Novespace/Cnes/Dlr/Esa/Science Photo Library
İdeal bir ağırlıksız ortam oluşturmak zordur. Ancak çeşitli ortamlarda ideale yakın koşullara yaklaşılabiliyor. Örneğin NASA Lewis Araştırma Merkezinde iki ayrı “serbest düşme” tesisi var. Deney ekipmanları, bu tesislerde, bir hava sürtünmesi kalkanının içinde çeşitli yüksekliklerden serbest bırakılıyor. İçinde bulundukları kalkanla temas hâlinde olmadıkları için görece serbest bir biçimde hareket ediyorlar. Deney ekipmanları kulelerin altında yer alan hava yastıkları tarafından durdurulmadan önce, 132 metre yüksekliğindeki tesiste 5,2 saniye boyunca, 24 metre yüksekliğindeki tesiste de 2,3 saniye boyunca düşüyor. Yeryüzünde nesnelerin en uzun süre ağırlıksız ortamda kalmasına izin veren tesis ise Japonya’da bulunuyor. Eski bir kömür madeninde bulunan 490 metre yüksekliğindeki kuyuda deney ekipmanları yaklaşık 10 saniye boyunca serbest düşüyor.
Uçaklarla da ağırlıksız ortam deneyleri yapılıyor. Parabolik rota takip eden uçaklarla yeryüzünün yaklaşık 10 kilometre yukarılarında 15-25 saniye ağırlıksız ortam deneyimlenebiliyor. Benzer biçimde parabolik hareket yapan sondaj roketleriyle de ağırlıksız ortam deneyleri yapılabiliyor. Uçaklara kıyasla çok daha yükseklere ulaşabilen bu roketler, yeniden atmosfere girip hava sürtünmesini hissetmeye başlamadan önce birkaç dakika boyunca serbest düşüyor.
Claus Lunau/Science Photo Library
Son olarak ağırlıksız ortam deneyleri için özel olarak kurulmuş, Dünya’nın etrafında dolanan uzay laboratuvarları var.
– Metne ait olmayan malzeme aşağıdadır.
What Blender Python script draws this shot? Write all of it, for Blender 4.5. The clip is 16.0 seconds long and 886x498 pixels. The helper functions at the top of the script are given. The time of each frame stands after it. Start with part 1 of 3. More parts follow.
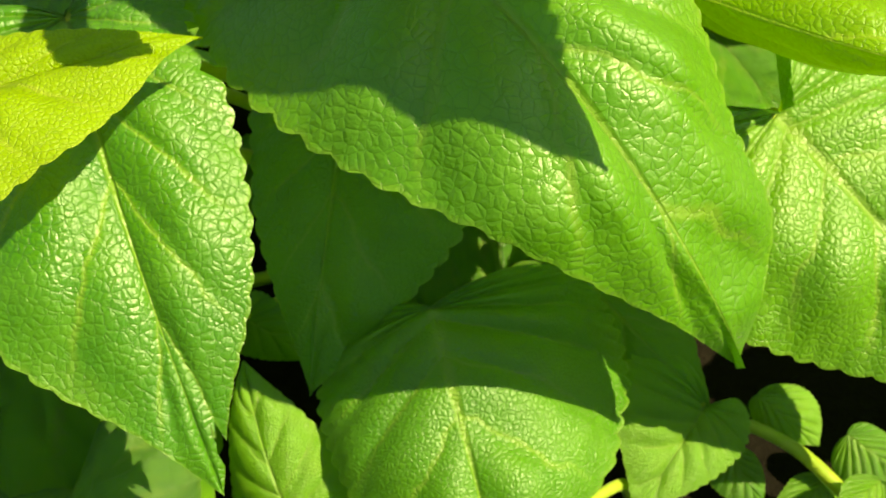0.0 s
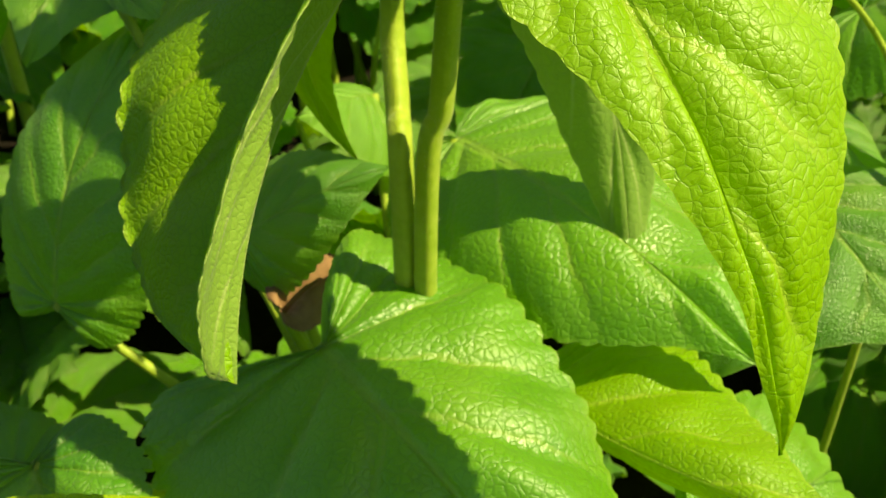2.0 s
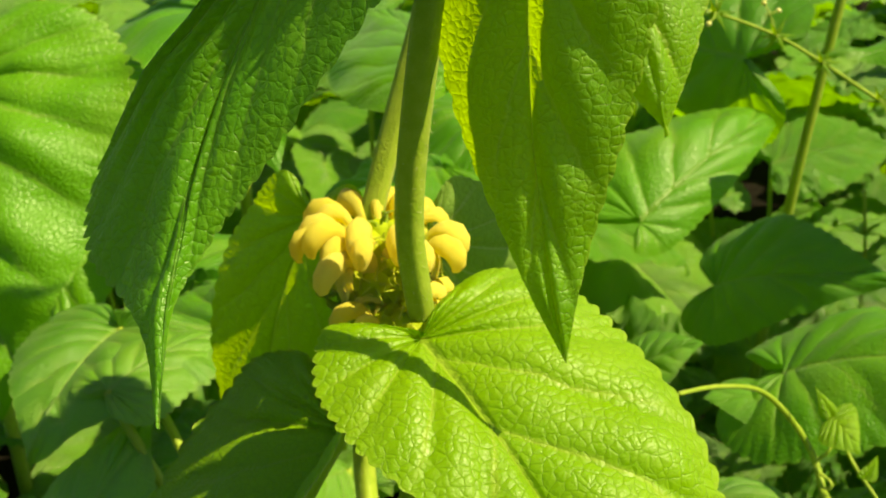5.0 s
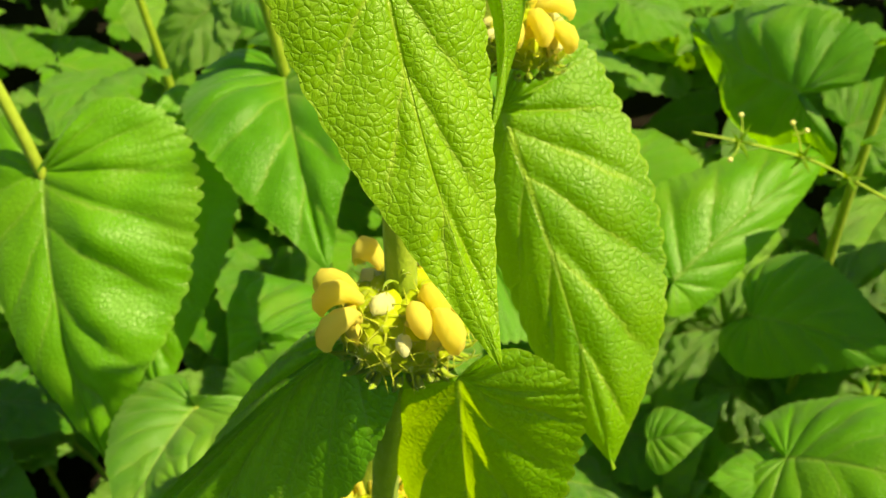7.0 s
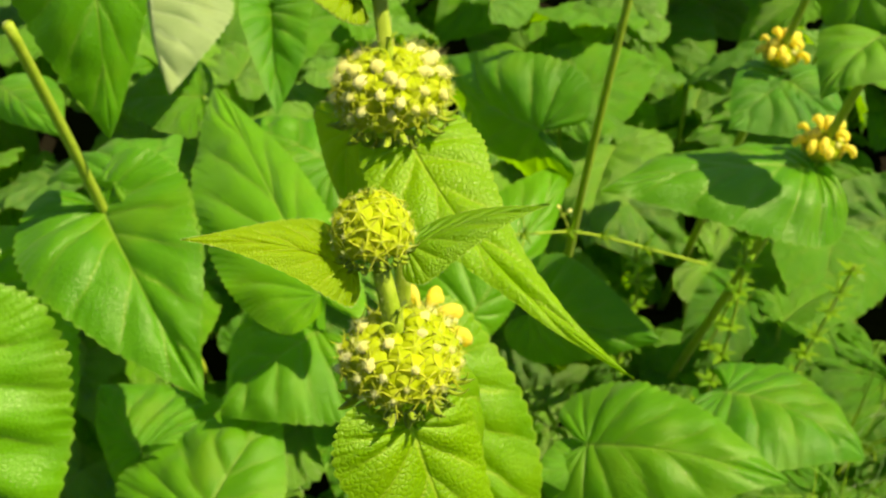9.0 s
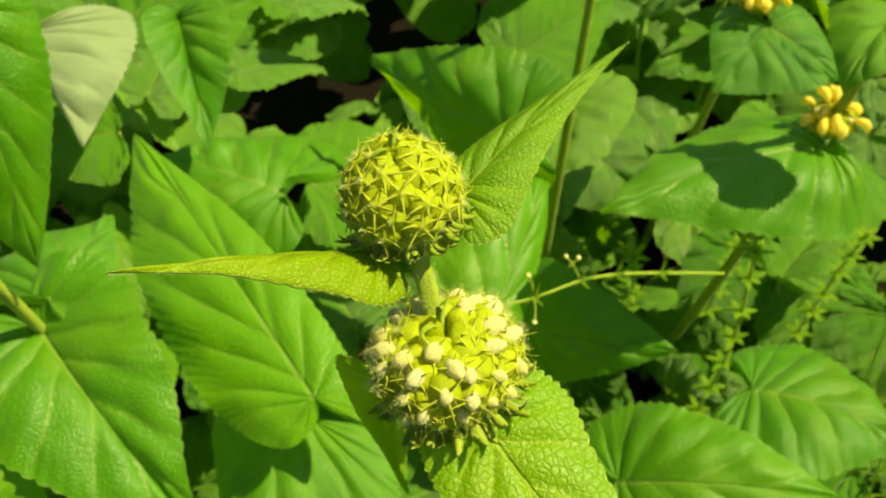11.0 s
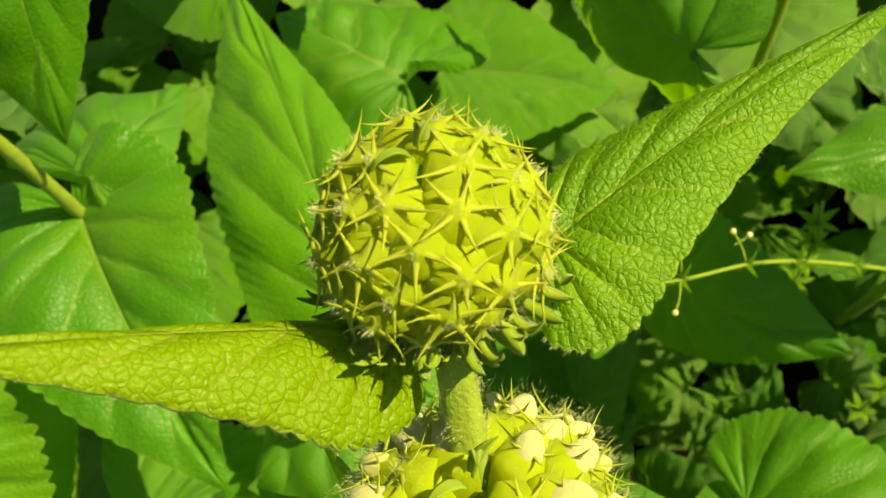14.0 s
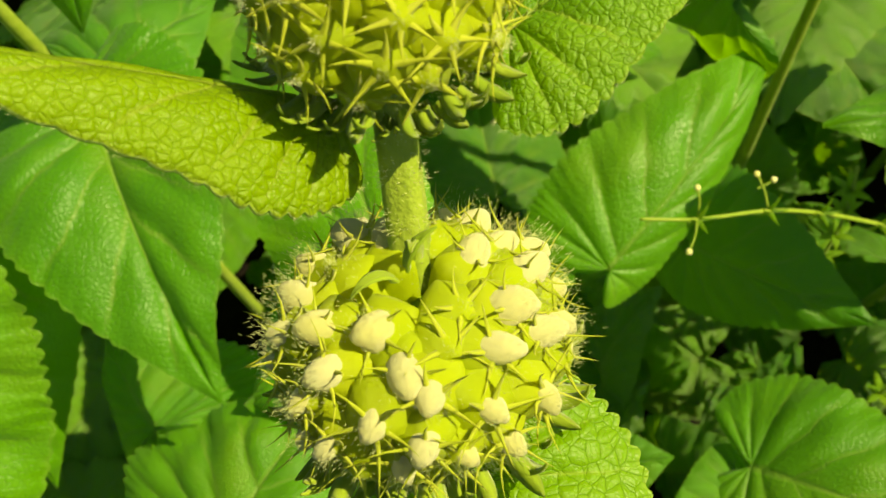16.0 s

ABD, Rusya, Kanada, Japonya ve Avrupa uzay ajanslarının iş birliğiyle kurulan Uluslararası Uzay İstasyonu’nda ve Çin’e ait Tiangong Uzay İstasyonu’nda çok uzun süreler boyunca devam eden ağırlıksız ortam deneyleri yapılabiliyor.
Tüm bu tesislerin, araçların ve laboratuvarların aslında Dünya’nın güçlü kütle çekiminin etkisi altında olduğunu bir kez daha söyleyelim. Yeryüzündeki yer çekimi ivmesi yaklaşık olarak 9,8 m/s2dir. Yaklaşık 400 kilometre irtifada dolanan uzay istasyonlarında bile bu değer sadece 8,7 m/s2ye düşer. Bu ortamların ne ölçüde ağırlıksız olduğu, ne ölçüde serbestçe düşebildikleriyle orantılıdır. Örneğin parabolik hareket eden uçaklardaki deney ekipmanlarının maruz kaldığı kuvvet yeryüzünde hissettikleri yer çekimi kuvvetinin yüzde biri kadardır. Atmosferin dışına çıkan sondaj roketlerinde bu değer yüz binde bire kadar düşer. Uzay laboratuvarlarında maruz kalınan kuvvetse neredeyse sıfırdır.